Poi, in un flusso sempre crescente, sono arrivate altre scoperte, sempre più incredibili: un’altra specie, coeva di Neanderthal e dei primi Sapiens, ovvero l’uomo di Denisova, che si è variamente incrociata proprio con i Neanderthal; il DNA del figlio di uno di questi incroci; e poi il colore dei capelli, e perfino alla nostra vulnerabilità al COVID-19, ma soprattutto una ricostruzione via via più accurata del modo in cui varie specie umane hanno popolato il mondo, sono solo alcuni esempi dell’incredibile quantità e qualità di informazione che lo studio degli antichi DNA umani ha consentito di ottenere.

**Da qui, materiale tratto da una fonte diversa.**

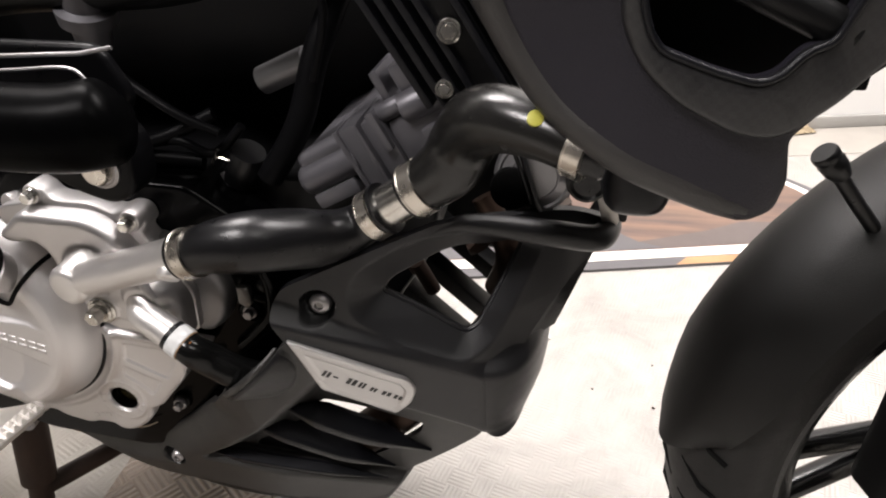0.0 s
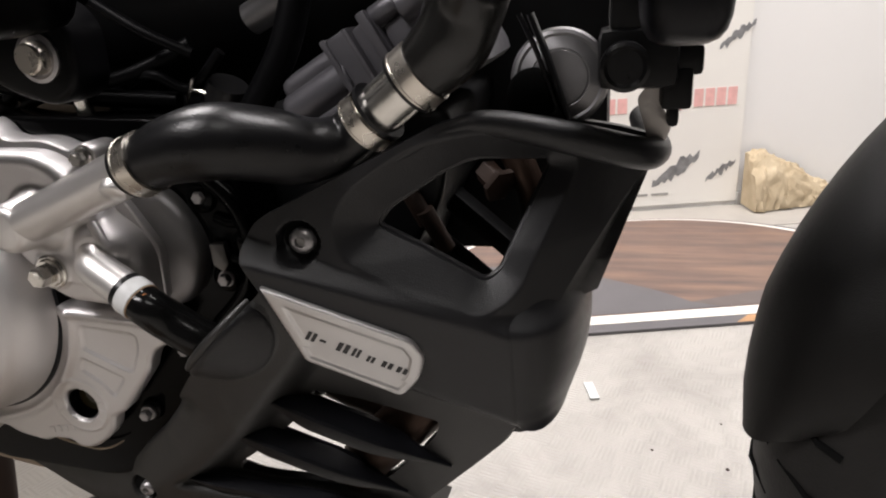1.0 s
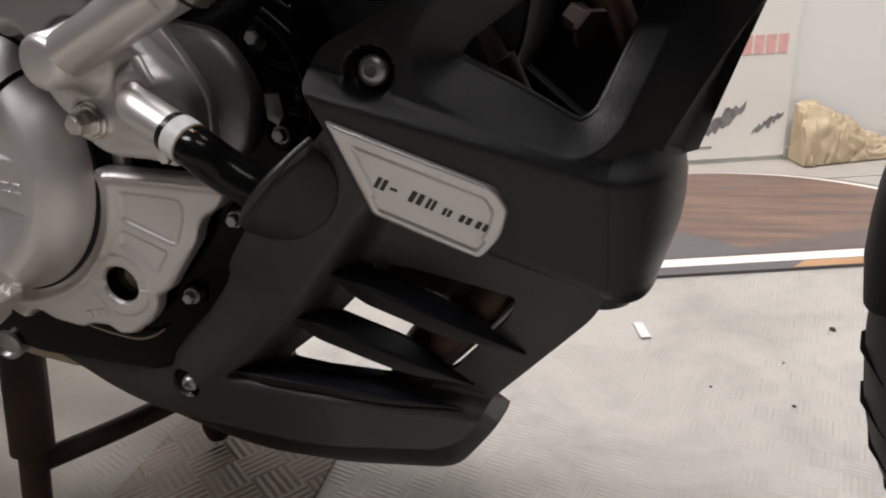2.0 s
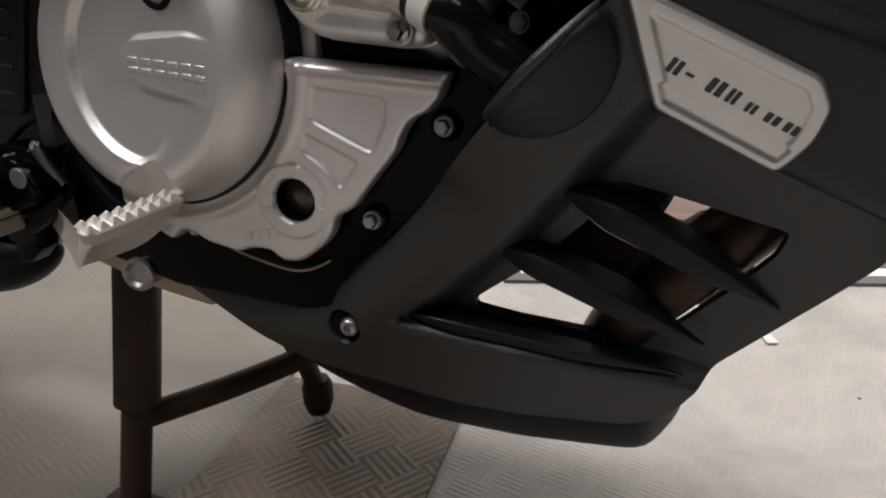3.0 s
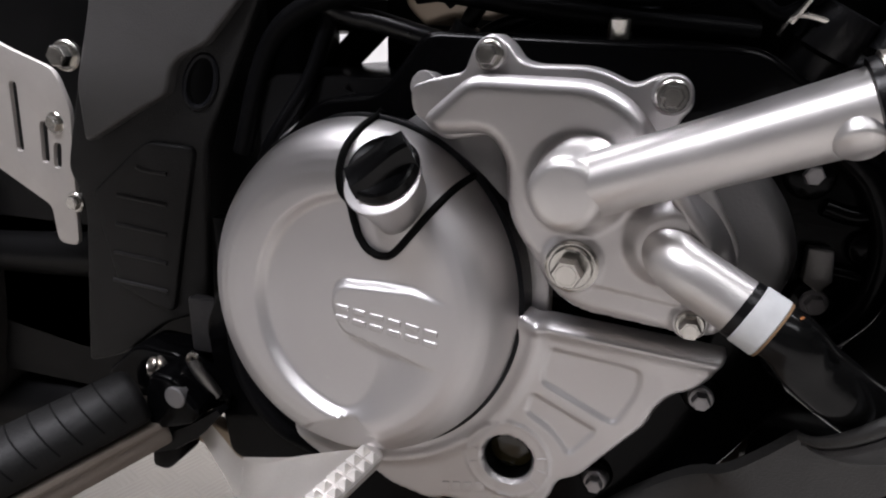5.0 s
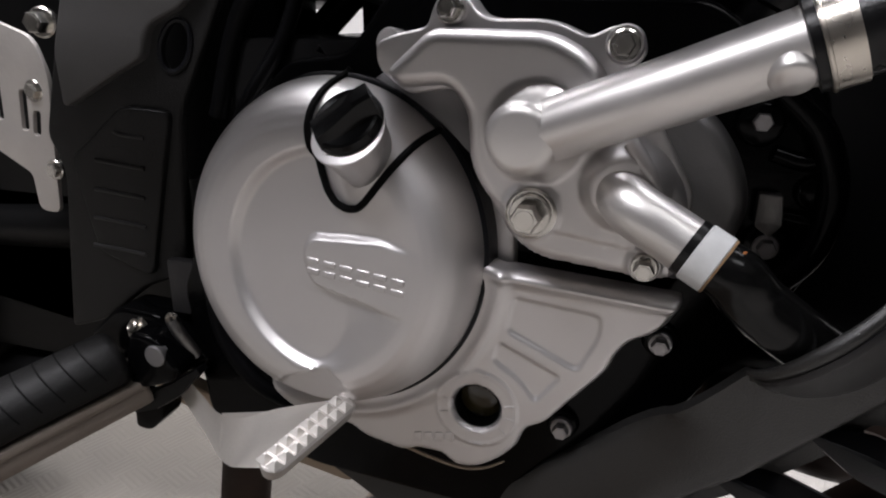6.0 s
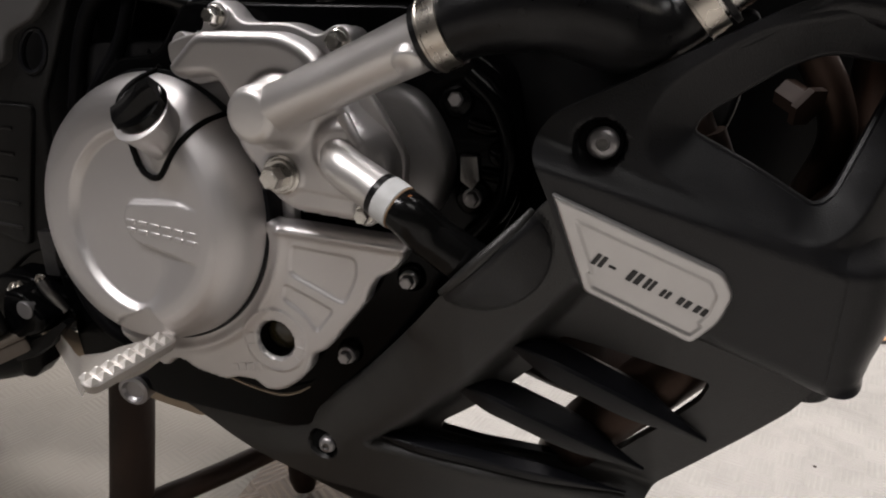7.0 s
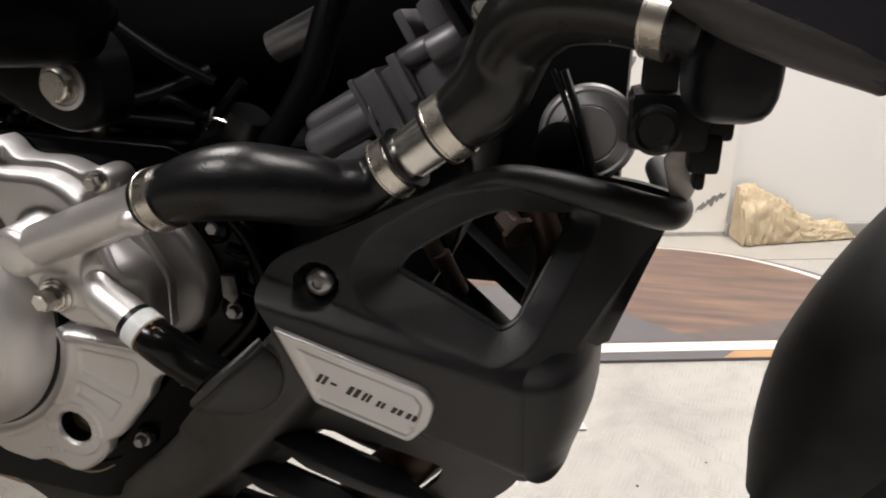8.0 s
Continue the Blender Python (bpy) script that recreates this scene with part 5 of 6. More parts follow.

Ebbene, oggi celebriamo quell’allampanato svedese, il professor Svante Pääbo, che grazie alla sua ostinazione, alla sua bravura e al suo intuito tecnologico ha permesso tutto questo e ha vinto il premio Nobel per la Medicina e la Fisiologia. Per ridare un po’ di voce ad una antica signora Neanderthal, e poi a numerosi suoi antenati e discendenti e ad altre persone di altre specie, Pääbo ha utilizzato la più futuristica delle tecnologie, e così ha fatto parlare il passato; e così oggi, al posto del mito, possiamo contemplare i fatti della scienza, per far luce sulle nostre stesse origini.